Since my last blog, there's been a lot going on. I've moved house (again), I've finished my full time job and am about to start a part-time one for the summer, and I have been accepted to take on the challenge of a PhD project at the University of Sheffield from October. My project will be entitled 'Making space for curiosity and innovation: reshaping Sheffield museums' and I have been awarded AHRC funding for three years to work with Museums Sheffield to understand how spaces in museums can foster curiosity and innovation in the communities that they serve. Safe to say, I am super excited about this!
So with a little more free time to play with I have been reading around the subjects and started with some theory books that have been hanging around since I briefly referred to them during my MA two years ago. I picked up 'Feminism is Queer' by Mimi Marinucci and have read it cover to cover in the last couple of weeks (which is fast if you consider I also moved house etc etc - my reading speed and concentration span will pick up!). It was in the final chapter that this quote jumped out at me:
"Despite this apparent contradiction, I have chosen the problematic label 'queer feminism' intentionally, in full knowledge of the irony it exhibits. For one thing, I have learned enough from poststructuralism, and especially from Derrida, to understand that, while meaning cannot be fixed permanently, it can be, indeed it must be, constantly negotiated for reference in particular contexts. This is how sexism, racism and many other forms of oppression are able to function. Expectations and ideals are constantly revisited and revised, and this is part of what makes them so hard to achieve. Nevertheless, these expectations and ideals for the standards against which we are judged. In the response to sexism and racism, it is also necessary to recognise how the relevant meanings have been fixed to the oppressive contexts in which they are deployed. This is reminiscent of what Gayatri Spivak referred to in 1985 as 'strategic essentialism' (Spivak, 1996). Strategic essentialism is a strategy whereby groups with mutual goals and interests temporarily present themselves publicly as essentially the same for the sake of expediency and presenting a united front, while simultaneously engaging in ongoing and less public disagreement and debate."

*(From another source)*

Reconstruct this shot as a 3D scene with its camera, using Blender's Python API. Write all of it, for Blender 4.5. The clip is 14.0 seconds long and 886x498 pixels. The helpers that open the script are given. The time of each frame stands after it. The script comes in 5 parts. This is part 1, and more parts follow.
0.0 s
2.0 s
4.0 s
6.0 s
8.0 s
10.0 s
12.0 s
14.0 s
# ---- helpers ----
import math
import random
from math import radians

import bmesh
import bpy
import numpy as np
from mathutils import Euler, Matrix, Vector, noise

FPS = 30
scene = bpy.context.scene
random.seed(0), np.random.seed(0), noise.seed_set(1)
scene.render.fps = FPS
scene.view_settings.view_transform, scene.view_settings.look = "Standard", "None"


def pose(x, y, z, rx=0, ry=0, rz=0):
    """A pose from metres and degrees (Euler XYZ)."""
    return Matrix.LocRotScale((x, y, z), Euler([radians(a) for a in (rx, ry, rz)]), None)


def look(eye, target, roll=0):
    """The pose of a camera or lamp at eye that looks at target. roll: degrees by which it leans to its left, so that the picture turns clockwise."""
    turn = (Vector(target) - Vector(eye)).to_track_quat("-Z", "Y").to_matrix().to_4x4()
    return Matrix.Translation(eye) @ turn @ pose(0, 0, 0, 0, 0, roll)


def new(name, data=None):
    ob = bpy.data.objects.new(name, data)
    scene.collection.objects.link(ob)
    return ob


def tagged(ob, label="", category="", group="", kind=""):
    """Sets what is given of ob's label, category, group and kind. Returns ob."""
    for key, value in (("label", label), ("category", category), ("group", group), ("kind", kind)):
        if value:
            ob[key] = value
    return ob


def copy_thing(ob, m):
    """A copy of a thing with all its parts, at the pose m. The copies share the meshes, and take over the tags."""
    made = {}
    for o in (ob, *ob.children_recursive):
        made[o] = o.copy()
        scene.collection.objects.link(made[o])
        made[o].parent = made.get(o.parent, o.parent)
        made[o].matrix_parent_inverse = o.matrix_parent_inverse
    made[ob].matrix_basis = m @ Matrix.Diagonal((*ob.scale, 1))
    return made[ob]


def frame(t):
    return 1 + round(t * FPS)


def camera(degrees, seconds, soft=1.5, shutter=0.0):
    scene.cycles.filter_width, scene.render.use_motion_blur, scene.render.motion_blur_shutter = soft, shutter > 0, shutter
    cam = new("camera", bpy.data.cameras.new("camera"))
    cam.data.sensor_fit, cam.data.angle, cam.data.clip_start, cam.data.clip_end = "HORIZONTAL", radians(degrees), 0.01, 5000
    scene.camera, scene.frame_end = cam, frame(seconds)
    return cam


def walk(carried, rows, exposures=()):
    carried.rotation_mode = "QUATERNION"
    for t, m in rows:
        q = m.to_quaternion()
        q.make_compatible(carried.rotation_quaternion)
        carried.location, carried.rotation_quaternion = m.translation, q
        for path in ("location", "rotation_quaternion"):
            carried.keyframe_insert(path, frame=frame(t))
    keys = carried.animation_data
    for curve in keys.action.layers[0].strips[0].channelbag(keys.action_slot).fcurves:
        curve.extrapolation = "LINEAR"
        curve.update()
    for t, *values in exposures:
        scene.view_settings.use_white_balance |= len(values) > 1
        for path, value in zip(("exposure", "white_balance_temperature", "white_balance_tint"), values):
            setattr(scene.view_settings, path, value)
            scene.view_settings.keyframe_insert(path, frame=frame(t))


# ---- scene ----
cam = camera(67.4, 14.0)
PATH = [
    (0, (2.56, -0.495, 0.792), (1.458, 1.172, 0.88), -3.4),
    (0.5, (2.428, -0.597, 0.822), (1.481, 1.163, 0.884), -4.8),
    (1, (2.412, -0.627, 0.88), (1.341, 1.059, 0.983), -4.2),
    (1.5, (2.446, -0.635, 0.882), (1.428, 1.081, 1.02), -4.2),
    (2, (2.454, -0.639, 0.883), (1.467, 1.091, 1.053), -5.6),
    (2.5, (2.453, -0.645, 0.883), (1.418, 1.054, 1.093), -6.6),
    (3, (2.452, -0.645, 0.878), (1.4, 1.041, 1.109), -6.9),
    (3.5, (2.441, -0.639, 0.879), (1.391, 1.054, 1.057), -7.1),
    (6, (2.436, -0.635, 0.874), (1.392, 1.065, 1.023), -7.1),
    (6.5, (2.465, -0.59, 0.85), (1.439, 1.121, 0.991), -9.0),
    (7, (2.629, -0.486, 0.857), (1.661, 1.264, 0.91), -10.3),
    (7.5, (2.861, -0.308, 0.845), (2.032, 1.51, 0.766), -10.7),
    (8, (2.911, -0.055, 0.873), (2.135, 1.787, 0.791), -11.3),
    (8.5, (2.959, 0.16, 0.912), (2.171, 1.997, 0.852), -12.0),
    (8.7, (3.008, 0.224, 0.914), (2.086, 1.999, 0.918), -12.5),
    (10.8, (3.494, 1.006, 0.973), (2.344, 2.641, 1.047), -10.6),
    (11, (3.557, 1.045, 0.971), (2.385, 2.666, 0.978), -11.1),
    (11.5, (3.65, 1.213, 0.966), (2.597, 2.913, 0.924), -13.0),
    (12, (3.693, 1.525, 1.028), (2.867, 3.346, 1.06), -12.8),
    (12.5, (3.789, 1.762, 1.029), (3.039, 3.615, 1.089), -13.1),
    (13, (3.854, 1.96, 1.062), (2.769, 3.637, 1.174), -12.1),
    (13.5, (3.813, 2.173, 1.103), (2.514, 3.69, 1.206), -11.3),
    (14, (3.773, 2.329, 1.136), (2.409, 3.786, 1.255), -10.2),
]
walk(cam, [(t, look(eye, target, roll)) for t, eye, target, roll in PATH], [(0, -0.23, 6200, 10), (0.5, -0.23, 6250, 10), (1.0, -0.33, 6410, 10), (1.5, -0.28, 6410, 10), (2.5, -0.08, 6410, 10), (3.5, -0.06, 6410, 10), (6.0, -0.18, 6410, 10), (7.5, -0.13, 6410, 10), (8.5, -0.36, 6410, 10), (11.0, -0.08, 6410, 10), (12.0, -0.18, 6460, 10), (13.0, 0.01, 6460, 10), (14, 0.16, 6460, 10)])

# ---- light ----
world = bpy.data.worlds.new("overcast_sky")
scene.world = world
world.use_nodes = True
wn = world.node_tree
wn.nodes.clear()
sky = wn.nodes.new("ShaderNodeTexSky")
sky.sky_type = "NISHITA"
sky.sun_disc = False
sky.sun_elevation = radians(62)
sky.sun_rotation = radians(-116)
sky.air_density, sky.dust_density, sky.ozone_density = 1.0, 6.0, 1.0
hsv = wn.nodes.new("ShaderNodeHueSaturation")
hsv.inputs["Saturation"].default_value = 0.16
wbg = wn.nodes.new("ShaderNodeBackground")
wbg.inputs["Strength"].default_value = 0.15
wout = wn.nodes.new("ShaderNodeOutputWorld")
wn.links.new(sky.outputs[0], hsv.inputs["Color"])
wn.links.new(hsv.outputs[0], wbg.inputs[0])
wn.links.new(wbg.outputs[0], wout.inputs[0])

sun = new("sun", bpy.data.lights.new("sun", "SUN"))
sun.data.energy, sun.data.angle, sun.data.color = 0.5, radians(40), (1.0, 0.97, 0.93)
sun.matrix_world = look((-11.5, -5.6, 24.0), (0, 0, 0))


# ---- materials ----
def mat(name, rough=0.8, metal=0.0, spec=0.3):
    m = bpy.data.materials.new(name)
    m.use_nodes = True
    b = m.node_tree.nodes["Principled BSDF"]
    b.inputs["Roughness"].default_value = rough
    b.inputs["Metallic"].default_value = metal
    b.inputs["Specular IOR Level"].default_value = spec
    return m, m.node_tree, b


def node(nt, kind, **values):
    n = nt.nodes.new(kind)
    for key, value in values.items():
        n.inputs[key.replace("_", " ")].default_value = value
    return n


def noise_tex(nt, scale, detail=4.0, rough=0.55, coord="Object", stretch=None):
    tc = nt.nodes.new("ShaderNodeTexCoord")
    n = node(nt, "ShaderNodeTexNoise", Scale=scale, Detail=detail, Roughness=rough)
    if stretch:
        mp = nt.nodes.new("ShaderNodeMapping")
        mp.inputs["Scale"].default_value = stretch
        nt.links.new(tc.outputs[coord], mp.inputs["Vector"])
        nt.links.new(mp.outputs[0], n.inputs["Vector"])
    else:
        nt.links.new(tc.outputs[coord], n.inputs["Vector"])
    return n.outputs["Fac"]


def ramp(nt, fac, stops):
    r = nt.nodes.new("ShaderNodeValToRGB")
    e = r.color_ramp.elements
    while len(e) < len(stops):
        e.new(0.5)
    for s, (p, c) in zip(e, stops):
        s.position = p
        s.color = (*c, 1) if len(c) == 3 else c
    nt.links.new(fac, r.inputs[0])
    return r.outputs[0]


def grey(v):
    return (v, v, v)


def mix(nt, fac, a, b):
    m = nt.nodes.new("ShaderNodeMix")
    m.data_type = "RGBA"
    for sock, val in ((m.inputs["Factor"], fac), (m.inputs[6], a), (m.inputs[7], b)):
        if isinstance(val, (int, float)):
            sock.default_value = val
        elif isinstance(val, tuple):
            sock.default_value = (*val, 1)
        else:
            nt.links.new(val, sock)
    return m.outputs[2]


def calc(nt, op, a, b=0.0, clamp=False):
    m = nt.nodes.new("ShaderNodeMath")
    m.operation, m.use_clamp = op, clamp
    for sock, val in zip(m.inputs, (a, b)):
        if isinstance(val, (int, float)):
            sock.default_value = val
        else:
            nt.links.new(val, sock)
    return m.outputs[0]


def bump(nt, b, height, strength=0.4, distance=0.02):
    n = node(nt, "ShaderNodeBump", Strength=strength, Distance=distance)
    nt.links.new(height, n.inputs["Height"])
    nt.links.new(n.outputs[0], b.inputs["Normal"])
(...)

- Mimi Marinucci, 2010, "Feminism is Queer".
Having blogged previously about diverse sexual orientations and gender identities and he recognition of these within development circles (particularly the UN), the concept of strategic essentialism made perfect sense as how I understand the process at the moment. By throwing the concept of a spectrum of gender identities into the mix, it could be possible to completely derail progress towards gender equality. Yes, ultimately in order to achieve true gender equality, I believe we will have to recognise identities beyond a binary system, but for now we need to sometimes play to the binary conception to take the next step. We need to stand united behind the concept of women's access to human rights and not get lost in the conversations and fragmentation that come with trying to extend these beyond the binary in the same breath.
I have yet to find a government official in UN negotiations or wider advocacy platforms that would tell me that girls and women do not exist - some might not yet accept that women should have equal rights, but nobody actually denies their very existence. That does happen with other gender identities. It's much harder to campaign for rights for a group that some people do not believe exist in society. It's much easier to say there are men, there are women, they are both human and so should have equal human rights. By logic if we can get to the point that we can say that women and men have equal rights because they are both human beings, we can begin to talk about recognising other groups of human beings who also should be granted those rights.
I will not be surprised when the Post 2015 development agenda appears without any concrete mentions of diverse gender identities. However, at this point in time, it is critical that it effectively mainstreams the notion of gender equality between men and women and highlights its importance as a goal in its own right. It is the steps forward that continue the journey, not the length of the stride.